_COLLECTED DATA_
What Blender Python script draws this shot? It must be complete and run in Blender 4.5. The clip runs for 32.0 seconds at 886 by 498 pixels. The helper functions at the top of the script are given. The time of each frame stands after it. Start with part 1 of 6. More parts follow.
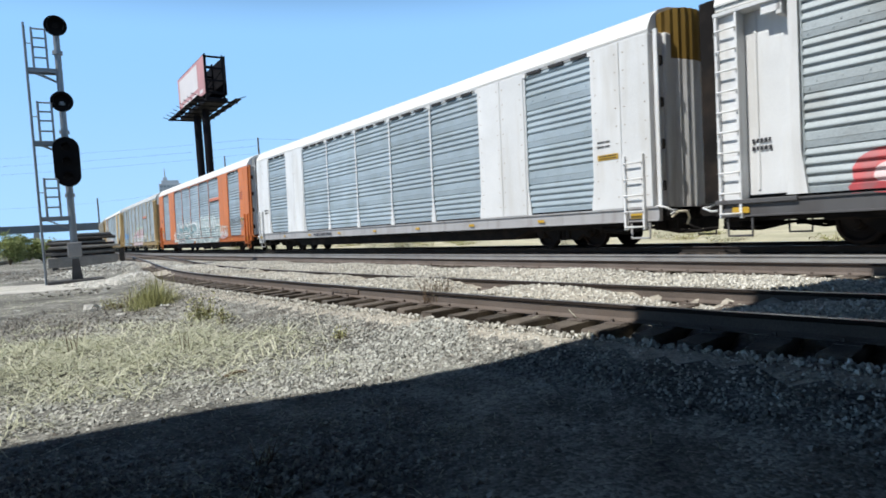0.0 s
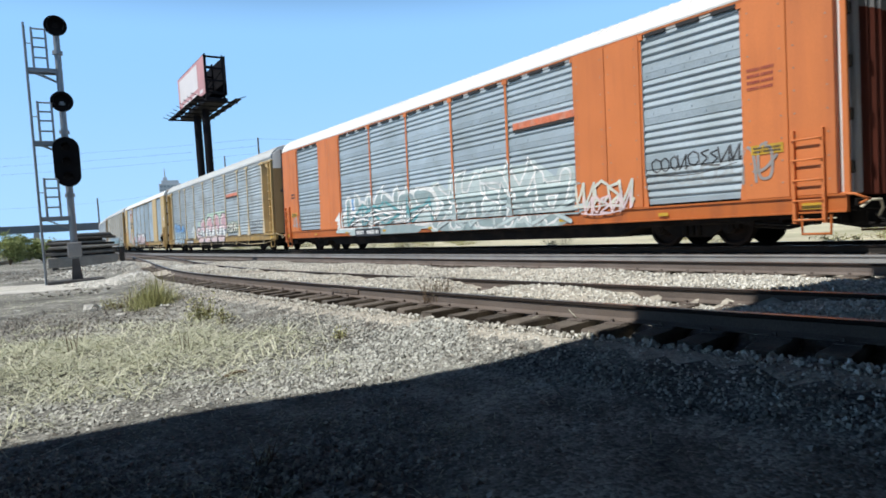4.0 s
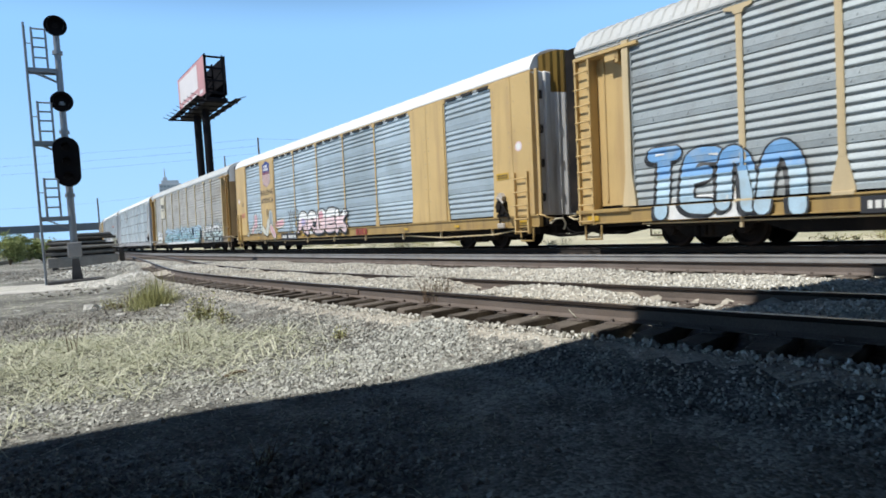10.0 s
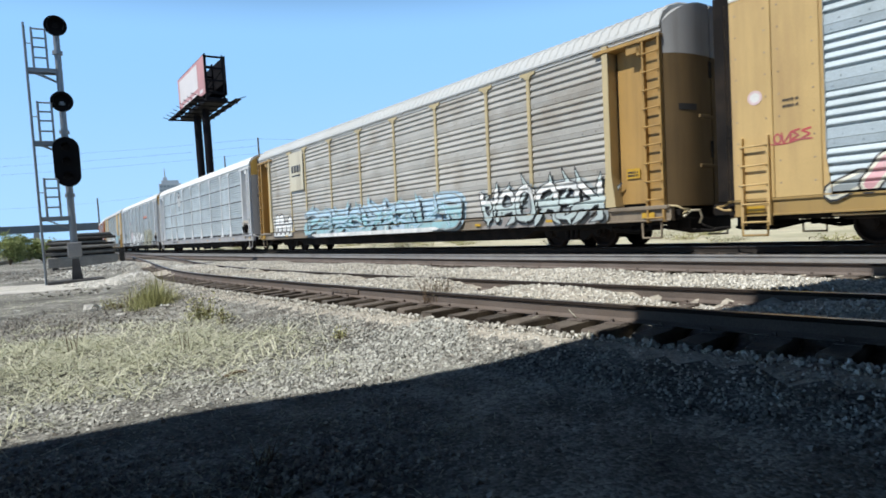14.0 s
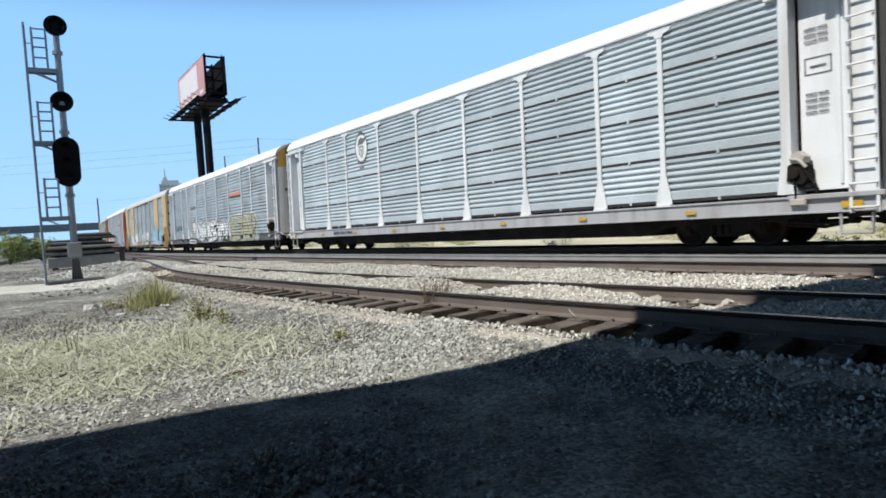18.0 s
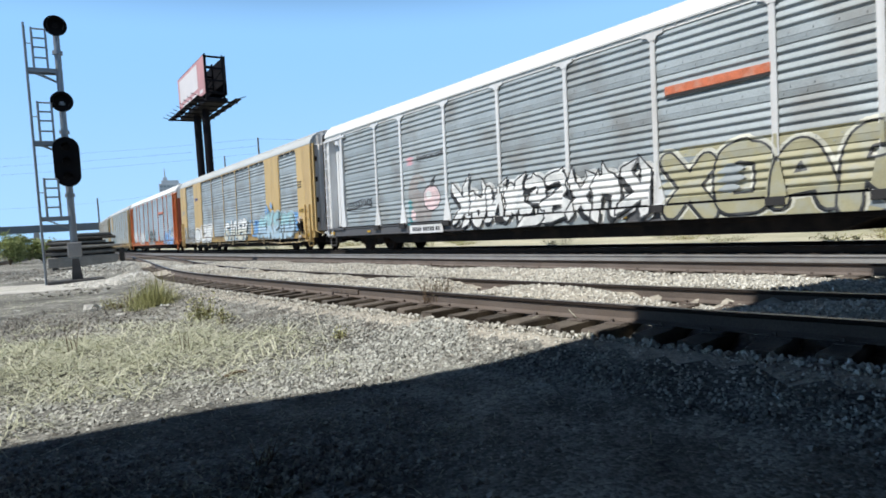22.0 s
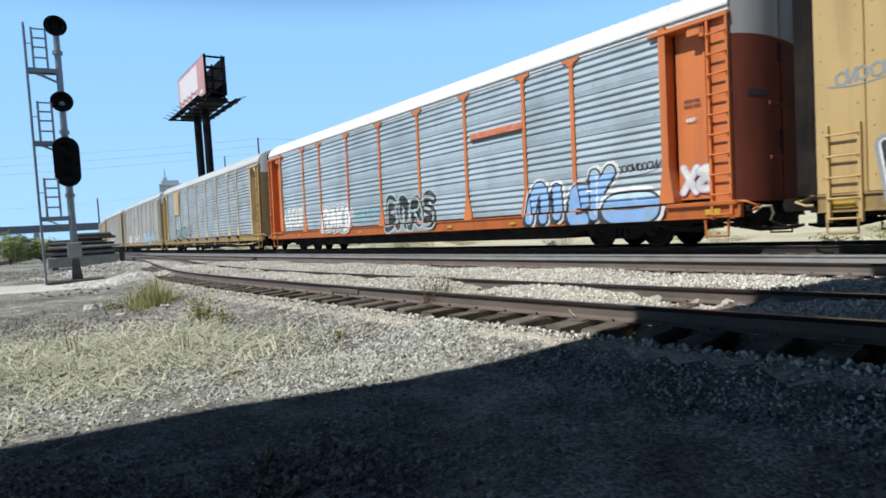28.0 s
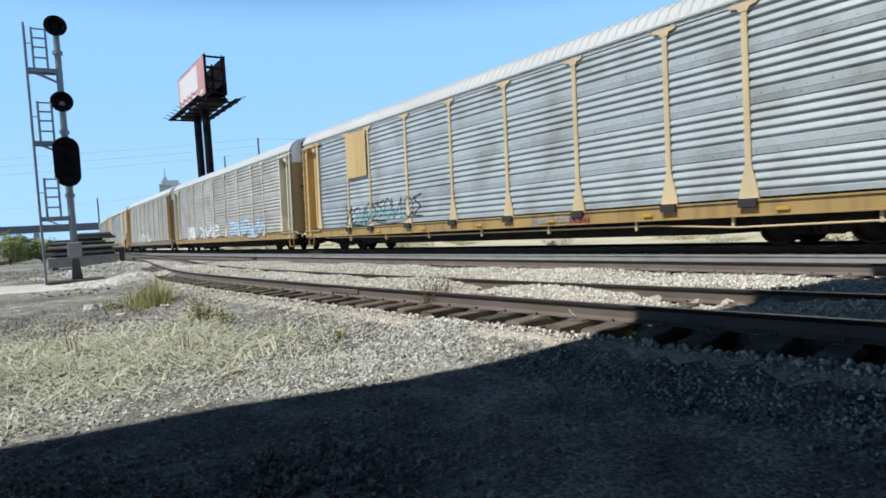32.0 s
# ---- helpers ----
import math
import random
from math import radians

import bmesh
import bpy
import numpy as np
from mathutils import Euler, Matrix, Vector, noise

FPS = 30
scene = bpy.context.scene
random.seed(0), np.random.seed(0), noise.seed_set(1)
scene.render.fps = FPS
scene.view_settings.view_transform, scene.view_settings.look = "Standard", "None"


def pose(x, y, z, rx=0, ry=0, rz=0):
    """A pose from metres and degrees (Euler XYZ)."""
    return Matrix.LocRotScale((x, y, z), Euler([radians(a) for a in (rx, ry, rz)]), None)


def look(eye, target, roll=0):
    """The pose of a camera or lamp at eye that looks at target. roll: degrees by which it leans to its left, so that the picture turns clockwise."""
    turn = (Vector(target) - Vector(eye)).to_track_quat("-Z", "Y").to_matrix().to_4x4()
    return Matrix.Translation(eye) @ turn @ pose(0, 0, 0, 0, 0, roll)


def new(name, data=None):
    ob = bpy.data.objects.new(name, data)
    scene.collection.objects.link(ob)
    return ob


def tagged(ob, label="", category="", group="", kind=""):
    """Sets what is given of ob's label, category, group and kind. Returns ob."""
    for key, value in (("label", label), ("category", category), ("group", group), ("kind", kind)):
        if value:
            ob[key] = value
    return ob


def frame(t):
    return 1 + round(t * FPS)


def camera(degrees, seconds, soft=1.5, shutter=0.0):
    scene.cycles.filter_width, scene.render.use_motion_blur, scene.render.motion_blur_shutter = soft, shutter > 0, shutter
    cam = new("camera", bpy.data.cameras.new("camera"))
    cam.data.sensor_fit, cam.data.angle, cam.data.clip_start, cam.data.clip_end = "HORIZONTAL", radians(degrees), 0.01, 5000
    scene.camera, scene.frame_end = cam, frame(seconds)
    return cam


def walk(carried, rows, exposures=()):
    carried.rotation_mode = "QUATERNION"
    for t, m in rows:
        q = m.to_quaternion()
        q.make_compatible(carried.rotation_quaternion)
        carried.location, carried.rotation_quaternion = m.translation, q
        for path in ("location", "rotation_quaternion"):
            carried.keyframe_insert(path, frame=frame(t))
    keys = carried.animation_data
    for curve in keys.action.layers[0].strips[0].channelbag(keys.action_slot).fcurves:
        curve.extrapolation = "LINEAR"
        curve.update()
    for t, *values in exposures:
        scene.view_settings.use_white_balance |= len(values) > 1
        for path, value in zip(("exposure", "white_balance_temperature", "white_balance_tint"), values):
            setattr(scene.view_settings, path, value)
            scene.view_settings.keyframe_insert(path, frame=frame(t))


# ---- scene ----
# The camera stands still beside the line; the train moves.
EYE_Z = 0.935
TILT, LEAN = -2.295, 3.651


def standing():
    """The camera's one pose: looking along +y, tipped down a little and leaning."""
    m = Matrix.Translation((0, 0, EYE_Z)) @ Euler((radians(90 + TILT), 0, 0)).to_matrix().to_4x4()
    return m @ Matrix.Rotation(radians(-LEAN), 4, "Z")


cam = camera(71.237, 32.0, soft=1.75, shutter=0.12)
walk(cam, [(0.0, standing()), (32.0, standing())])

# ---- light ----
SUN_FROM = Vector((-0.85, -0.527, 0)).normalized()
SUN_UP = radians(54)
world = bpy.data.worlds.new("sky")
scene.world = world
world.use_nodes = True
wn = world.node_tree.nodes
sky = wn.new("ShaderNodeTexSky")
sky.sky_type = "NISHITA"
sky.sun_disc = False
sky.sun_elevation = SUN_UP
sky.sun_rotation = math.atan2(SUN_FROM.x, SUN_FROM.y)
sky.air_density, sky.dust_density, sky.ozone_density = 0.16, 0.0, 3.0
# the clear sky, evened out by a pale blue haze that thins out towards the zenith
haze = wn.new("ShaderNodeMix")
haze.data_type = "RGBA"
up_of = wn.new("ShaderNodeTexCoord")
split_up = wn.new("ShaderNodeSeparateXYZ")
thins = wn.new("ShaderNodeMapRange")
thins.interpolation_type = "SMOOTHSTEP"
for k, v in ((1, 0.29), (2, 0.44), (3, 0.90), (4, 0.0)):
    thins.inputs[k].default_value = v
world.node_tree.links.new(up_of.outputs["Generated"], split_up.inputs[0])
world.node_tree.links.new(split_up.outputs["Z"], thins.inputs[0])
world.node_tree.links.new(thins.outputs[0], haze.inputs["Factor"])
# the haze pales towards the horizon
low_haze = wn.new("ShaderNodeMix")
low_haze.data_type = "RGBA"
pales = wn.new("ShaderNodeMapRange")
pales.interpolation_type = "SMOOTHSTEP"
for k, v in ((1, 0.0), (2, 0.30), (3, 0.0), (4, 1.0)):
    pales.inputs[k].default_value = v
world.node_tree.links.new(split_up.outputs["Z"], pales.inputs[0])
world.node_tree.links.new(pales.outputs[0], low_haze.inputs["Factor"])
low_haze.inputs["A"].default_value = (3.1, 5.35, 7.9, 1)
low_haze.inputs["B"].default_value = (2.35, 4.75, 8.1, 1)
world.node_tree.links.new(low_haze.outputs["Result"], haze.inputs["B"])
world.node_tree.links.new(sky.outputs[0], haze.inputs["A"])
world.node_tree.links.new(haze.outputs["Result"], wn["Background"].inputs[0])
wn["Background"].inputs[1].default_value = 0.152
sun = new("sun", bpy.data.lights.new("sun", "SUN"))
sun.data.energy, sun.data.angle, sun.data.color = 4.85, radians(0.53), (1.0, 0.975, 0.92)
sun.matrix_world = look(SUN_FROM * 60 * math.cos(SUN_UP) + Vector((0, 0, 60 * math.sin(SUN_UP))), (0, 0, 0))

# ---- the line's plan ----
FACE_Y, HEAD, RADIUS = 21.911, radians(126.644), -1261.2
HALF_W = 1.52
PITCH = 28.4
GAP0 = 18.14
CENTRE = 0.79
CANT = 1.45


def line(s, off=0.0):
    """A point of the train's track: s metres along it towards the distance, off metres from its centre line, away from the camera if positive."""
    a = HEAD + s / RADIUS
    o = off + HALF_W + 0.00065 * max(0.0, s - 110) ** 2
    return (RADIUS * (math.sin(a) - math.sin(HEAD)) + math.sin(a) * o,
            FACE_Y - RADIUS * (math.cos(a) - math.cos(HEAD)) - math.cos(a) * o)


def line_np(s, off):
    a = HEAD + s / RADIUS
    o = off + HALF_W
    return (RADIUS * (np.sin(a) - math.sin(HEAD)) + np.sin(a) * o,
            FACE_Y - RADIUS * (np.cos(a) - math.cos(HEAD)) - np.cos(a) * o)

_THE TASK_
Return each line where "angle" shows up.

_WRITTEN REPLY_
    cam.data.sensor_fit, cam.data.angle, cam.data.clip_start, cam.data.clip_end = "HORIZONTAL", radians(degrees), 0.01, 5000
sun.data.energy, sun.data.angle, sun.data.color = 4.85, radians(0.53), (1.0, 0.975, 0.92)